Thursday, November 11, 2021

Darkest Dungeon Gear Packages, and some thoughts on creativity

 Link at the end of the post if you're feeling anxious, I'm gonna ramble for a bit first.

Carrying the Flame by ADePietro

Darkest Dungeon is a really great game. I bought all of it's DLCs, sunk a couple hundred hours in it, the whole idea. For those unfamiliar with it, it's a roguelite dungeon crawler with cosmic horror elements set in a medieval fantasy world. The player is the heir of a distant property that was abandoned a while ago, and in hopes of cleansing the horrible creatures that dwell in the ruins, you hire all kinds of people that are despaired and broken enough to accept the job.

The gameplay loop is divided in two parts: First you form a band of heroes and delve into the dungeons to clear it of monsters and recover treasures. Then on the outside you manage your resources and your rooster of heroes, buying upgrades and gear.

Great, ain't? Also quite familiar. 

Naturally, after playing for a short while I was already considering that it was a great concept to be used for a TTRPG (Red Hook Games seems to agree). After playing the game more, I concluded there were two main ways to use the setting as an RPG:

  • First option is to focus on the human aspect of the characters, what goes on their minds while going on this hellish task, what brought them here. It's very story game-y, both Torchbearer and Heart: The City Beneath have a similar premise.
  • Second, and more interesting to me and the average reader of this blog, is to do some good old-school dungeon crawling, and just sprinkle some (more?) horror aspects in it. Best Left Buried comes awfully close to it, but it's not a game I'm particular fond of.

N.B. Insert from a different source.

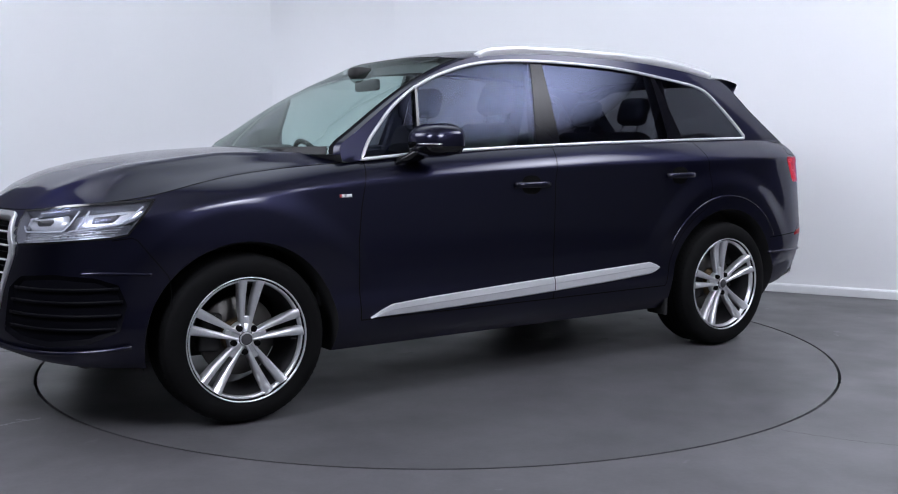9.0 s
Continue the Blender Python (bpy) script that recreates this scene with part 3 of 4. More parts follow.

Choosing the second option, I ventured into the idea of writing a hack. I had a pletora of good systems to use as a base: Knave, Maze Rats, The Black Hack, and many others could execute the premise really well. Eventually I choose Into the Odd, because it maps some of the mechanics perfectly, and as you already know, it's my favorite RPG. I started tinkering with how I would execute the classes, how the stress mechanic would look like, if I was gonna incorporate the quirk subsystem... and then it died. 

In this amazing article by Skerples, while analyzing his failed project Space 1977, he claims that he could have finished the project and managed to sell it, but it would be a lie because it's flawed. When I first read that, I didn't understand the feeling at all. Why not publish something if it's interesting enough for people to buy it? Sure, it might not be perfect, but not everything needs to be a masterpiece, it's fine to be "good enough". Hell, most of the stuff we consume is just that.

Well, a year later and after reflecting for a couple weeks on why I left "Into the Darkest" to gather dust, I can say that I understand what Skerples was saying.

Official Red Hook Games art

The Lies You Tell Yourself


Well, I could write that hack, playtest  and refine it until it was good enough to see the light and publish it. I would even have made a series of funny blogposts about the whole process. People would clap me in the back and say "Good job Xenio! This is good, you translated the DD experience well" and will feel good about myself. Maybe it would draw enough attention that I could actually sell it, get art and a decent layout, make it my first actually published RPG work. I would then cry and hug my loved ones, telling then that I made a dream come true.

Well, that was what I told to my daydreaming self, but it's not necessarily true.

The hack would have been decent, and for sure will earn me some compliments. But being honest about it, it wouldn't really add anything of value to its inspirations. You would be better off playing your dungeon crawler of choice with just some light homebrew to fit the setting. I mentioned early that I don't like Best Left Buried, and while my own hack would fit my own tastes better, it would be mediocre at best, just like BLB. Is that what I wanted to make? A game that I didn't like?

Of course, that line didn't cross my head. But some part of me understood the truth, and pushed the idea away to some dusty corner of my mind. Only recently the release of Darkest Dungeon II made me revisit those notes, and then I came to the conclusion I write here now.

"Suffer not the lame horse, nor the broken man."

And then, what's left? 

Cairn came around and become my favorite interpretation of the ItO engine. It also inspired some great gear packages, demonstrating how much you can convey setting and tone with equipment. If had concluded that the best way to do DD was to simply use your favorite dungeon crawler game, so I grabbed my old ideas and made a gear loadouts of then. 

There's only two new things here: First, along with the itens each class has a single special ability, it's just something simple that cannot be destroyed or taken away, and helps convey things you can't do with an item.
Secondly, I added a simple house rule to handle stress, since it's paramount to the game. It's was downright copied from Meteor, AwkwardTurtle's mashup of Cairn and Mothership (that you should definitely check out, it's awesome).


AND FINALLY, the link: Into the Darkest


I'll probably run some games with it, I already have a friend interested. If you want monsters someone converted the whole games's bestiary to 5e, which you can easily convert with the advice found here and here.